The second phase invites participants into a story of ceremony and science. Within a darkened room, illuminated panels reveal the Karuk Tribe’s annual tradition of controlled burns and their beneficial, cascading effects.
A new ritual is next and this one particularly leverages Kaino’s gift for transforming the seemingly simple into a moment of wonder and kinship.
These three stages prime participants for A Forest’s second act: a cavernous woodland with four installations. Reclaimed remnants of redwoods border the space, encircling a well of illusion, a raked stage of fire, and animatronic trees flanking a sculpture representing an ancient Great Basin bristlecone pine (which have lived through ice ages, the rise of major religions, and the fall of great empires).

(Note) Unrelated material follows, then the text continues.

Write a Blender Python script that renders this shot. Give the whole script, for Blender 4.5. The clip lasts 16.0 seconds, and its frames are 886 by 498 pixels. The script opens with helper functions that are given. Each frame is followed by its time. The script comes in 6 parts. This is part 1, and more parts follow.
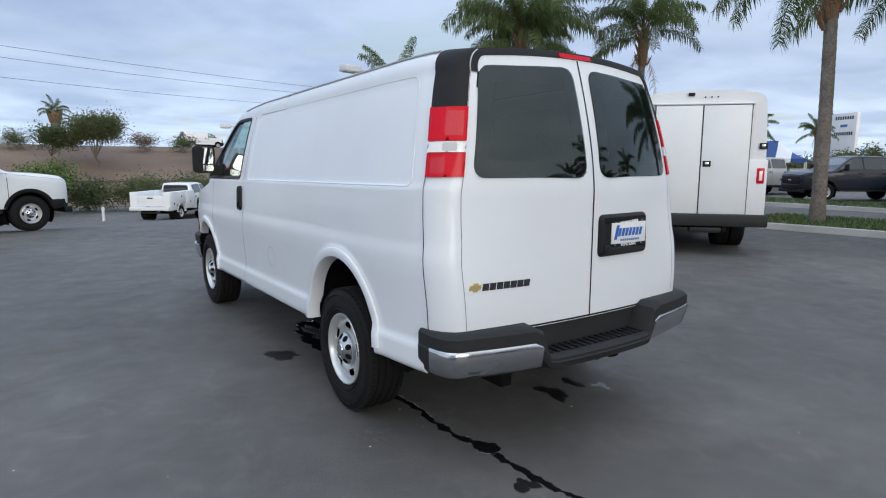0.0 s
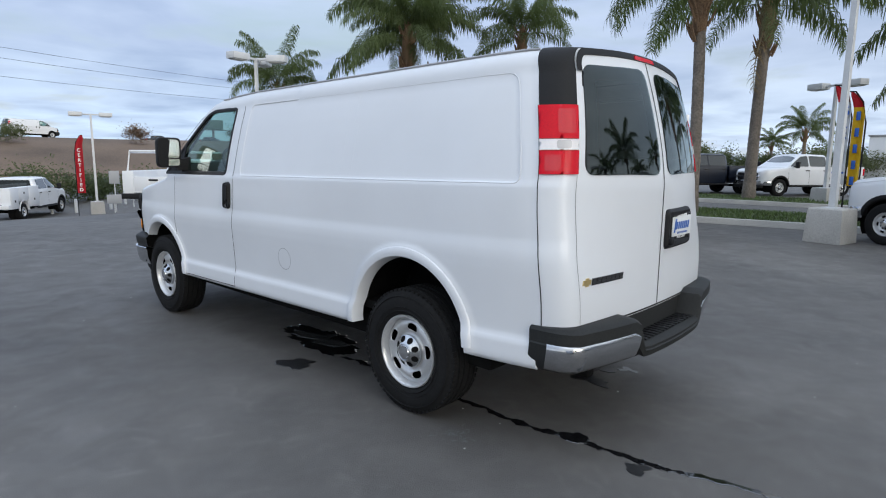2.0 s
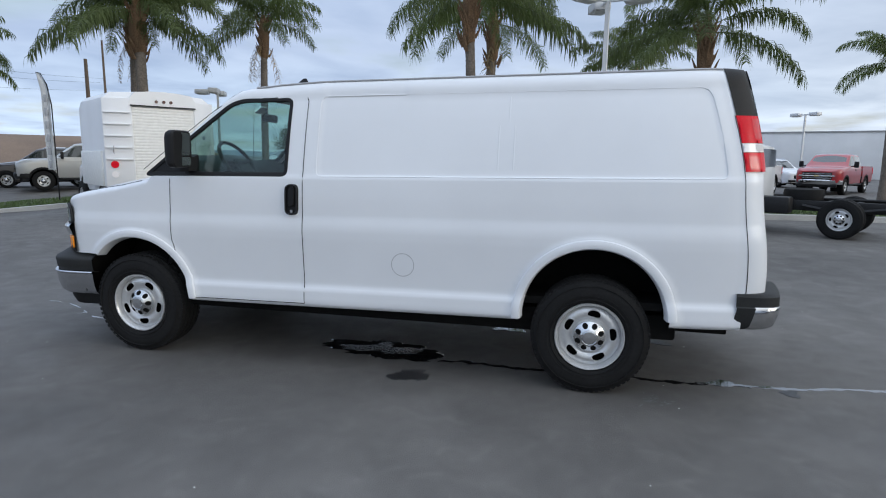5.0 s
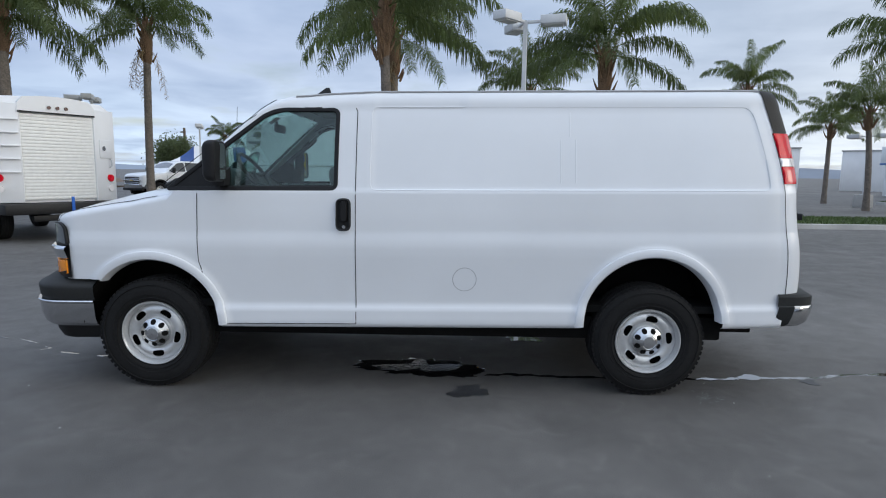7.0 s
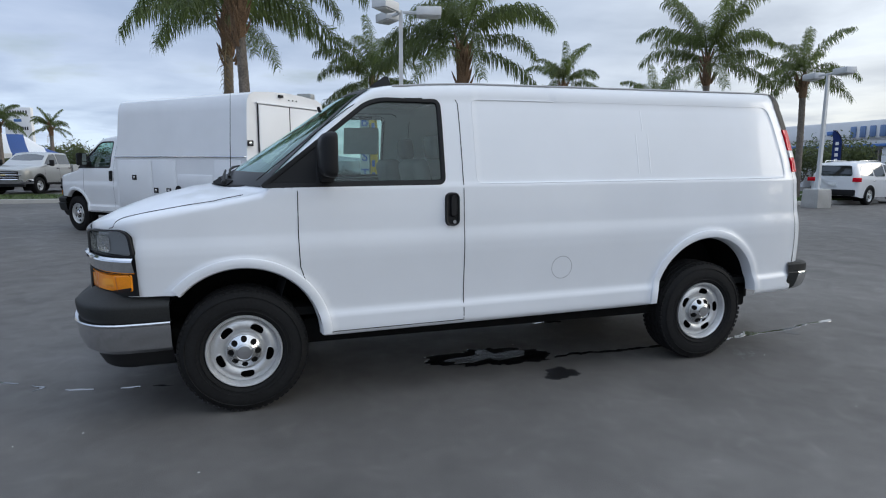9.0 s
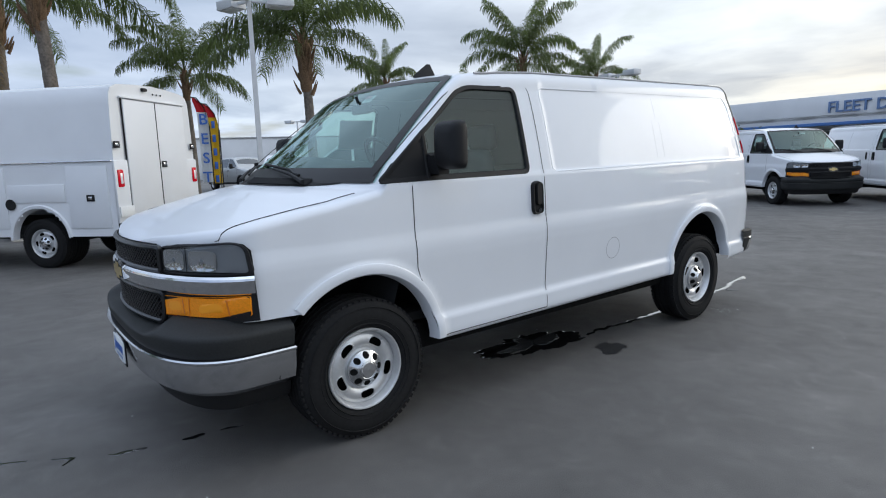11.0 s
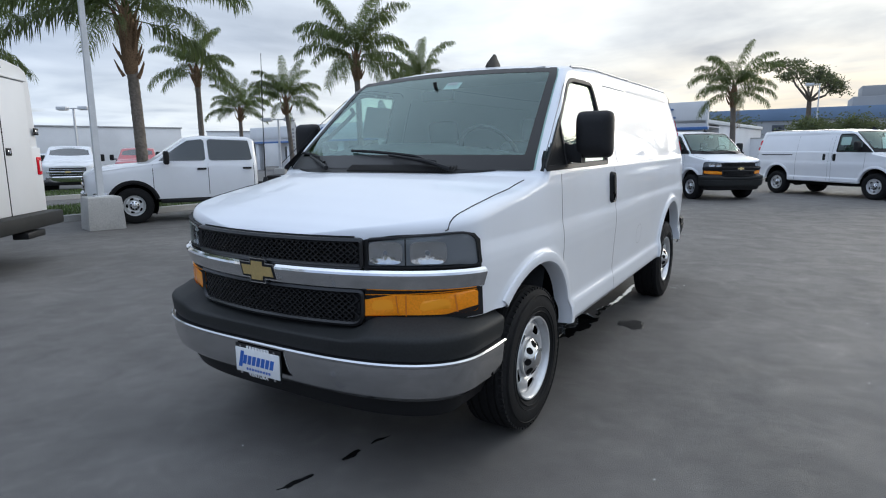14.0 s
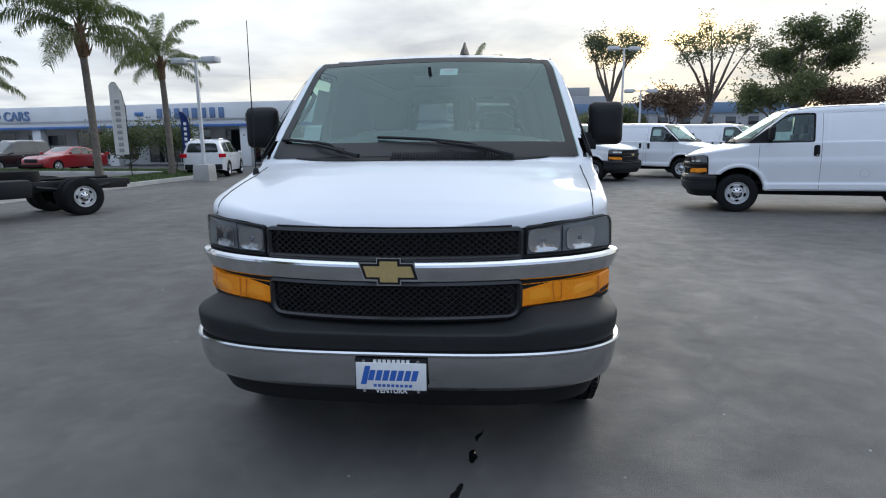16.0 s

The finale is a towering fusion of the natural and manmade worlds. Resurrection reassembles the trunk of LA’s historic Olvera Street fig tree with pixelated branches of glass and steel. Felled by a storm in 2019, the Olvera fig stood for 144 years. Graduations, engagements, and weddings were commemorated under its canopy; the tree served as a kind of life officiant. Kaino describes a need to reframe our relationship to nature, to see it “as a partner, not as a provider.” And now, the Olvera fig presents itself anew, a coalition of the past and an imagined future.
I see another beginning with A Forest. Kaino said “the opportunity of art is to show pathways for things that have not yet existed.” A Forest stands as an ideal model: holistic immersive. It is participatory art fueled by inclusive and empowered collaboration, ethical and sustainable practices, and diverse institutional support, all with the singular goal of building community through empathetic action.
A Forest for the Trees presents a set past. It also offers a future full of real magic.
A Forest for the Trees runs through Thursdays — Sundays through July 10th. Tickets are $13.50– $40, with a portion of the proceeds of each ticket going to Conservation International.